Oh, if it is not a bug, I guess it is a feature !
Not sure if you’re trolling or not.
Access to high privileged kernel-mode memory from unprivileged usermode process is not documented and it is definitely _not_ a designed behaviour.
Please, show me the description of this “feature” in architecture reference manual.
Edited 2018-01-30 22:05 UTC
That kernel mode programs can read memory read kernel memory? Download and read:
https://software.intel.com/en-us/articles/intel-sdm
Drill down into the description of how memory protection works.
But Spectre doesn’t allow that _in_the_way_the_processor_is_defined_.
Spectre v1 and v2 are not breaking protection domains.
The fact that you can establish side channel is irrelevant.
That kernel mode programs can read memory read kernel memory?
User mode programs should not event touch the privileged memory.
AMD (and others) are doing things right.
The separation of user space and kernel space has been a specified feature (Privilege levels) since the Intel 386 (possibly earlier) on the x86 architecture. Meltdown blurs the line between the two as speculative execution seems to be able to speculate with kernel space data from user mode processes and allows the speculated kernel space data to be leaked to user space. If the leaking did not occur the feature would be working as designed.
In my opinion this is a bug that requires software mitigation for current Intel CPUs and hopefully the next generation of Intel CPUs will not be susceptible to Meltdown.
This issue seems to have taken the tech community by surprise, needs to be addressed as quickly as possible due to the severity and is challenging to fix.
It is a serious problem. The best thing would be if the industry as a whole would co-operate in making processors protected against such attack.
Will not happen.
My option is also that Meltdown is a bug
But wasn’t it you was you who said No bug?
It isn’t documented, the official documentation doesn’t mention this but say that illegal accesses will cause a protection exception.
You need memory protection to _prevent unauthorized access_, not to fire-up some exceptions.
Meltdown could be implemented without Spectre-style attack, but with the help of TSX extensions.
and then noted that situations like this may result in “data loss or corruption”
The fucking irony
> This whole thing is a mess.
isn’t it just… really its embarrassing, is this industry somehow especially vulnerable to the omnishambles… its a clusterf…..
Oh well, At least computers are just a passing fad and nobody needs them for anything much…
(Advice I was given on telling my school careers officer I wanted to be a coder back in the early 90’s)
Could’ve been a cool story for the 70’s but in the 90’s this guy should’ve been kept from all children.

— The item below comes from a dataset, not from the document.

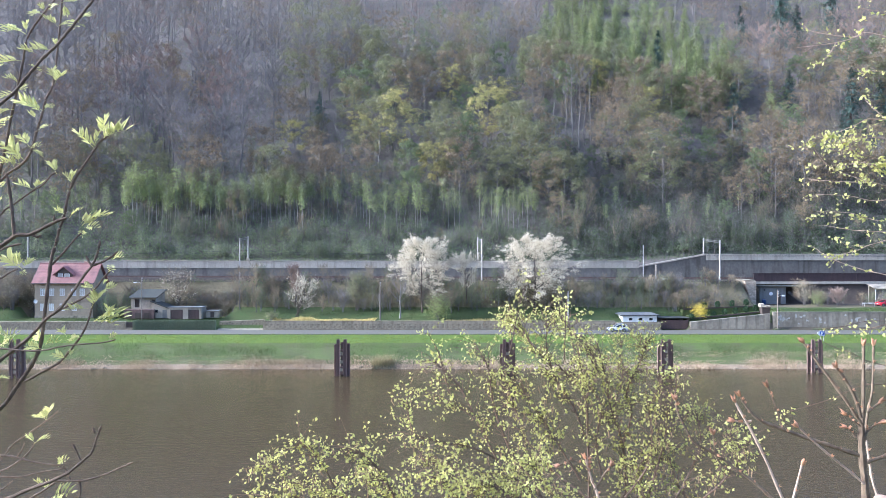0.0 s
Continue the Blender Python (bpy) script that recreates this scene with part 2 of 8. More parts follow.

I 100% agree, He was in his 70’s and should have been retired… That’s why I became a qualified mechanic and only got into coding professionally 10 years ago. I’m not bitter about it though at all
No, it is instead that soon computers will be able to program themselves better than any human coder 😉
I am afraid that they opened(implemented) a ‘door’ they shouldn’t…
And the funny thing is that almost all the other CPU’s (non Intel) have some how the same feature bug too. Very funny?
Just wait to IME starts to show vulnerabilities…
.. its way more complex (harder to understand and get right).. and the exploits will be extremely difficult to even detect… Because the Intel IME is designed like a spyware platform.
You ain’t seen nuffin’yet.
Allow Us NOT to talk UEFI, or any kind of “firm”-ware, at this moment.